**WHAT THE TASK ASKS**
What follows is a listing; restate every line of it word for word.

**SOURCE MATERIAL**

-- start --

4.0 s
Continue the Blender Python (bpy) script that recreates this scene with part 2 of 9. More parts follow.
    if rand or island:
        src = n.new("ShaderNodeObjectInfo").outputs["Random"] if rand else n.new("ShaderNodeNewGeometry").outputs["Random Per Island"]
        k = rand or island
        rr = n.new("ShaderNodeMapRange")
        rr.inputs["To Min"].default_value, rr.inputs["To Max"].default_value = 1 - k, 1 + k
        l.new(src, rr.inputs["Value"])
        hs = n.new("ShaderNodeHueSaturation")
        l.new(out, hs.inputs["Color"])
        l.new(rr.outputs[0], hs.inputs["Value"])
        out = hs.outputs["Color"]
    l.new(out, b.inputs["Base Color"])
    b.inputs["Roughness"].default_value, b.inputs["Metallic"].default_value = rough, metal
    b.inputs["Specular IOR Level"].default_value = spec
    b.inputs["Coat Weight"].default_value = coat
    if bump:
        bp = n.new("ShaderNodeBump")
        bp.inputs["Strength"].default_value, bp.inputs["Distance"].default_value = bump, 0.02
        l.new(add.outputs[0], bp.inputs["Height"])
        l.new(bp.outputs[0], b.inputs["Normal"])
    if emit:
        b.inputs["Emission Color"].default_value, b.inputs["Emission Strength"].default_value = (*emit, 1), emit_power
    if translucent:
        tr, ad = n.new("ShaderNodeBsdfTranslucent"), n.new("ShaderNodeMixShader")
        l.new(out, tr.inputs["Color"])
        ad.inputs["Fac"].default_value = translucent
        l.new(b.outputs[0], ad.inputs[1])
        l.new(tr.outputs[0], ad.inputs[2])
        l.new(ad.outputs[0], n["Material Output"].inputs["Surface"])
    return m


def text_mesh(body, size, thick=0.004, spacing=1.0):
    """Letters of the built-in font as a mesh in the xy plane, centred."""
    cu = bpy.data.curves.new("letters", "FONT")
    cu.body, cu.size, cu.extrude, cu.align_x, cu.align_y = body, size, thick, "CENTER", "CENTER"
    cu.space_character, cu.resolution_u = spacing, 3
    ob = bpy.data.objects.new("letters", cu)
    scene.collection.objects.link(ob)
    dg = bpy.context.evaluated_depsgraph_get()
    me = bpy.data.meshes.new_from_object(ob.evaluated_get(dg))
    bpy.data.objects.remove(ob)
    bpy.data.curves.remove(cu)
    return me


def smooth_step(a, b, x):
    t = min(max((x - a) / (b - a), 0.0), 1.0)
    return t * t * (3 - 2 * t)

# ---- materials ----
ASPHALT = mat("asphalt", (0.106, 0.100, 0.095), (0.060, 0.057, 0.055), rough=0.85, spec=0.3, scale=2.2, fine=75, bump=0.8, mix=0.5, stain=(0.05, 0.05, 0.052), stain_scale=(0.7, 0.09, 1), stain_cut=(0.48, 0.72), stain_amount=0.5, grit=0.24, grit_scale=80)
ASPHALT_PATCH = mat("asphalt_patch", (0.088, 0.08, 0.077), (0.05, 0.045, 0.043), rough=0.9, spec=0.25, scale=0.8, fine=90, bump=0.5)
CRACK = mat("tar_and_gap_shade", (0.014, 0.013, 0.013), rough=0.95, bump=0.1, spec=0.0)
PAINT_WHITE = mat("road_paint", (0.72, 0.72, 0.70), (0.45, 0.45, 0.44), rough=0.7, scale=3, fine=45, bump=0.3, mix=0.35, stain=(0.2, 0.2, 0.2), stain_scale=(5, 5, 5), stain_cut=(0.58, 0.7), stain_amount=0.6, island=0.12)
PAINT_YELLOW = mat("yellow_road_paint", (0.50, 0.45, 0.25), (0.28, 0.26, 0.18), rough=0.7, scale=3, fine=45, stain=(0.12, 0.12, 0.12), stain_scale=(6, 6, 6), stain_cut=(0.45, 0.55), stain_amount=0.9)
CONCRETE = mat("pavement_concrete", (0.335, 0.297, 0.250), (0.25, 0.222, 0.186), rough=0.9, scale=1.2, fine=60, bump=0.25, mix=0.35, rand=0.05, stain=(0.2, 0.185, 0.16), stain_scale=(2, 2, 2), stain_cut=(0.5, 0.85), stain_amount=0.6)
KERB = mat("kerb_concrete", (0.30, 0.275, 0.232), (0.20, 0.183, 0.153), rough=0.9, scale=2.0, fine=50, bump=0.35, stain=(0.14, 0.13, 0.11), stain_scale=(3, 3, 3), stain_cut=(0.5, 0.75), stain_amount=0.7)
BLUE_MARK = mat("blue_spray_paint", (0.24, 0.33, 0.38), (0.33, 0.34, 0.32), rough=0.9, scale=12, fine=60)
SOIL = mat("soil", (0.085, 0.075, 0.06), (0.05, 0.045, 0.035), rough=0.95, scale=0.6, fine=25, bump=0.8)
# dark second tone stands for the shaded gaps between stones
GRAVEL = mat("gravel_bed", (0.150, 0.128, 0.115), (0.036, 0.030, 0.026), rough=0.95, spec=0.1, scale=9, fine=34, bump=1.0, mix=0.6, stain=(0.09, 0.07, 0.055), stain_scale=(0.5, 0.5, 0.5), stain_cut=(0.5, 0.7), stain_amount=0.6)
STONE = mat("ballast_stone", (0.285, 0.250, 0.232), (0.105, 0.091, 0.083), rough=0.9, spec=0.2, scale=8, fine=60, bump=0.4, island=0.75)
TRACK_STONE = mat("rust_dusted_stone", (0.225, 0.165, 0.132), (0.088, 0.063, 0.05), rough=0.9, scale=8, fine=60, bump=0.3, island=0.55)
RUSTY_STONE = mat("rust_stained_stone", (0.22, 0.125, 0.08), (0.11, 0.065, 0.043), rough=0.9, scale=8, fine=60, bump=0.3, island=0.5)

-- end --

**TASK ANSWER**
4.0 s
Continue the Blender Python (bpy) script that recreates this scene with part 2 of 9. More parts follow.
    if rand or island:
        src = n.new("ShaderNodeObjectInfo").outputs["Random"] if rand else n.new("ShaderNodeNewGeometry").outputs["Random Per Island"]
        k = rand or island
        rr = n.new("ShaderNodeMapRange")
        rr.inputs["To Min"].default_value, rr.inputs["To Max"].default_value = 1 - k, 1 + k
        l.new(src, rr.inputs["Value"])
        hs = n.new("ShaderNodeHueSaturation")
        l.new(out, hs.inputs["Color"])
        l.new(rr.outputs[0], hs.inputs["Value"])
        out = hs.outputs["Color"]
    l.new(out, b.inputs["Base Color"])
    b.inputs["Roughness"].default_value, b.inputs["Metallic"].default_value = rough, metal
    b.inputs["Specular IOR Level"].default_value = spec
    b.inputs["Coat Weight"].default_value = coat
    if bump:
        bp = n.new("ShaderNodeBump")
        bp.inputs["Strength"].default_value, bp.inputs["Distance"].default_value = bump, 0.02
        l.new(add.outputs[0], bp.inputs["Height"])
        l.new(bp.outputs[0], b.inputs["Normal"])
    if emit:
        b.inputs["Emission Color"].default_value, b.inputs["Emission Strength"].default_value = (*emit, 1), emit_power
    if translucent:
        tr, ad = n.new("ShaderNodeBsdfTranslucent"), n.new("ShaderNodeMixShader")
        l.new(out, tr.inputs["Color"])
        ad.inputs["Fac"].default_value = translucent
        l.new(b.outputs[0], ad.inputs[1])
        l.new(tr.outputs[0], ad.inputs[2])
        l.new(ad.outputs[0], n["Material Output"].inputs["Surface"])
    return m


def text_mesh(body, size, thick=0.004, spacing=1.0):
    """Letters of the built-in font as a mesh in the xy plane, centred."""
    cu = bpy.data.curves.new("letters", "FONT")
    cu.body, cu.size, cu.extrude, cu.align_x, cu.align_y = body, size, thick, "CENTER", "CENTER"
    cu.space_character, cu.resolution_u = spacing, 3
    ob = bpy.data.objects.new("letters", cu)
    scene.collection.objects.link(ob)
    dg = bpy.context.evaluated_depsgraph_get()
    me = bpy.data.meshes.new_from_object(ob.evaluated_get(dg))
    bpy.data.objects.remove(ob)
    bpy.data.curves.remove(cu)
    return me


def smooth_step(a, b, x):
    t = min(max((x - a) / (b - a), 0.0), 1.0)
    return t * t * (3 - 2 * t)

# ---- materials ----
ASPHALT = mat("asphalt", (0.106, 0.100, 0.095), (0.060, 0.057, 0.055), rough=0.85, spec=0.3, scale=2.2, fine=75, bump=0.8, mix=0.5, stain=(0.05, 0.05, 0.052), stain_scale=(0.7, 0.09, 1), stain_cut=(0.48, 0.72), stain_amount=0.5, grit=0.24, grit_scale=80)
ASPHALT_PATCH = mat("asphalt_patch", (0.088, 0.08, 0.077), (0.05, 0.045, 0.043), rough=0.9, spec=0.25, scale=0.8, fine=90, bump=0.5)
CRACK = mat("tar_and_gap_shade", (0.014, 0.013, 0.013), rough=0.95, bump=0.1, spec=0.0)
PAINT_WHITE = mat("road_paint", (0.72, 0.72, 0.70), (0.45, 0.45, 0.44), rough=0.7, scale=3, fine=45, bump=0.3, mix=0.35, stain=(0.2, 0.2, 0.2), stain_scale=(5, 5, 5), stain_cut=(0.58, 0.7), stain_amount=0.6, island=0.12)
PAINT_YELLOW = mat("yellow_road_paint", (0.50, 0.45, 0.25), (0.28, 0.26, 0.18), rough=0.7, scale=3, fine=45, stain=(0.12, 0.12, 0.12), stain_scale=(6, 6, 6), stain_cut=(0.45, 0.55), stain_amount=0.9)
CONCRETE = mat("pavement_concrete", (0.335, 0.297, 0.250), (0.25, 0.222, 0.186), rough=0.9, scale=1.2, fine=60, bump=0.25, mix=0.35, rand=0.05, stain=(0.2, 0.185, 0.16), stain_scale=(2, 2, 2), stain_cut=(0.5, 0.85), stain_amount=0.6)
KERB = mat("kerb_concrete", (0.30, 0.275, 0.232), (0.20, 0.183, 0.153), rough=0.9, scale=2.0, fine=50, bump=0.35, stain=(0.14, 0.13, 0.11), stain_scale=(3, 3, 3), stain_cut=(0.5, 0.75), stain_amount=0.7)
BLUE_MARK = mat("blue_spray_paint", (0.24, 0.33, 0.38), (0.33, 0.34, 0.32), rough=0.9, scale=12, fine=60)
SOIL = mat("soil", (0.085, 0.075, 0.06), (0.05, 0.045, 0.035), rough=0.95, scale=0.6, fine=25, bump=0.8)
# dark second tone stands for the shaded gaps between stones
GRAVEL = mat("gravel_bed", (0.150, 0.128, 0.115), (0.036, 0.030, 0.026), rough=0.95, spec=0.1, scale=9, fine=34, bump=1.0, mix=0.6, stain=(0.09, 0.07, 0.055), stain_scale=(0.5, 0.5, 0.5), stain_cut=(0.5, 0.7), stain_amount=0.6)
STONE = mat("ballast_stone", (0.285, 0.250, 0.232), (0.105, 0.091, 0.083), rough=0.9, spec=0.2, scale=8, fine=60, bump=0.4, island=0.75)
TRACK_STONE = mat("rust_dusted_stone", (0.225, 0.165, 0.132), (0.088, 0.063, 0.05), rough=0.9, scale=8, fine=60, bump=0.3, island=0.55)
RUSTY_STONE = mat("rust_stained_stone", (0.22, 0.125, 0.08), (0.11, 0.065, 0.043), rough=0.9, scale=8, fine=60, bump=0.3, island=0.5)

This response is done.